Blairsden was built between 1897 and 1903 for Clinton Ledyard Blair (1867–1949), an American investment banker. It was designed by the prominent architectural firm of Carrère and Hastings. Blair spared no expense in building Blairsden, including leveling off the mountain, building a funicular to shuttle building materials and later guests up and down the terraced mountain and purchasing trees and shrubs aged 25–50 years old, as he did not wish "to wait for things to grow." Blairsden also included a 300-ft reflecting pool decorated with a surround of busts of the Roman Emperors. The household employed a staff of over 70 to support the household and grounds.

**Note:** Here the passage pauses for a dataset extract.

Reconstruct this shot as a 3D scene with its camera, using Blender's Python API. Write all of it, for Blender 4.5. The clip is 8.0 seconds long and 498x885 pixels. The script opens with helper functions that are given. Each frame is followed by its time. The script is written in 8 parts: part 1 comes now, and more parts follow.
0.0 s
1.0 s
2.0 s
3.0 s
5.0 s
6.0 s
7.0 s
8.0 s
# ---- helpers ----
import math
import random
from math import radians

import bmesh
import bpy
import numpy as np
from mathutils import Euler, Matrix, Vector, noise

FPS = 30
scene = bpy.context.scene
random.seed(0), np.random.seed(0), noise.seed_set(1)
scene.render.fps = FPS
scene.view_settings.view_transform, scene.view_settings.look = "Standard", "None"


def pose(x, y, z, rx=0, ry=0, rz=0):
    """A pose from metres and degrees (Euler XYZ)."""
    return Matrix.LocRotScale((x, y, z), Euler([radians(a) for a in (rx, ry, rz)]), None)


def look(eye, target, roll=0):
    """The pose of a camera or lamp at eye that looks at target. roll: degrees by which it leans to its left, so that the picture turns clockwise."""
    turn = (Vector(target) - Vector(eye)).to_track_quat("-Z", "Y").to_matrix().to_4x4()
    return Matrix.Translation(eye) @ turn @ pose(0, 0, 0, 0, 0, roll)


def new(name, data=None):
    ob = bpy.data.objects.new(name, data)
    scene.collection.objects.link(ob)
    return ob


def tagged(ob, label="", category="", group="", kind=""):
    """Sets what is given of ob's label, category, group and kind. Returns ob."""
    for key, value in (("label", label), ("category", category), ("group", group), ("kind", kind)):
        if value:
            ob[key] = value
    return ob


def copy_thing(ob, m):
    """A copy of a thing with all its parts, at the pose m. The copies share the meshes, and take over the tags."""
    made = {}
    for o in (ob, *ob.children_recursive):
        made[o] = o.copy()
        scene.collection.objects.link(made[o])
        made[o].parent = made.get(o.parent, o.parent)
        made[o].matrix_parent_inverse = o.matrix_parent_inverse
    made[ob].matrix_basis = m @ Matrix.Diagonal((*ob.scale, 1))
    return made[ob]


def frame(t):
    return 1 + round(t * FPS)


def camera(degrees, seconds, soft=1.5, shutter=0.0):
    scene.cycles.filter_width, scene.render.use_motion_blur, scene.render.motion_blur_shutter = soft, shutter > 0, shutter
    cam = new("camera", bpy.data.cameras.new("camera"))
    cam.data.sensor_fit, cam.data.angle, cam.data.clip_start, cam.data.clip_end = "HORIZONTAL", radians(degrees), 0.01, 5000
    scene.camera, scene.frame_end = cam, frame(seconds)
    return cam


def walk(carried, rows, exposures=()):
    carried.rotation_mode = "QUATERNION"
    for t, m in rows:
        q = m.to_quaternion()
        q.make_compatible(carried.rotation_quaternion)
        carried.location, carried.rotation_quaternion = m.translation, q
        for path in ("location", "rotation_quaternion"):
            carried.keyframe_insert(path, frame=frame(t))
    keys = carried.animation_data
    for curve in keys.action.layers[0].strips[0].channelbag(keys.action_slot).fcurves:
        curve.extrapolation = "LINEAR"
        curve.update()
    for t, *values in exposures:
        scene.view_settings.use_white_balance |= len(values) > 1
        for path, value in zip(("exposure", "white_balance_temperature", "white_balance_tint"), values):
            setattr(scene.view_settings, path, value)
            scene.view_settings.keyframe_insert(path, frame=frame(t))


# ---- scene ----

===Sisters of St. John the Baptist===
After Blair's death in 1949, the mansion was sold for $68,000 to the Sisters of St. John the Baptist, who operated the house as a religious retreat. In 2002, the Sisters of St. John the Baptist sold the property to the Foundation for Classical Architecture, owned by Victor Shafferman.

===Present day===
The mansion was subsequently listed for sale and sold in 2012 for $4.5 million to a holding company named Blairsden Hall, LLC. Local officials identified the new owner as T. Eric Galloway, a New York developer and president of the Galvan Foundation and the Lantern Organization.

In May 2014, Blairsden was the site of the 2014 "Mansion in May" charity fundraiser designer show house and Gardens. This designer show house was presented by the Women's Association of Morristown Medical Center, and it attracted over 33,000 visitors.

The mansion was last sold in 2022 to 30 Blair PG, LLC, a subsidiary of Gladstone-based real estate private equity firm Melillo Equities.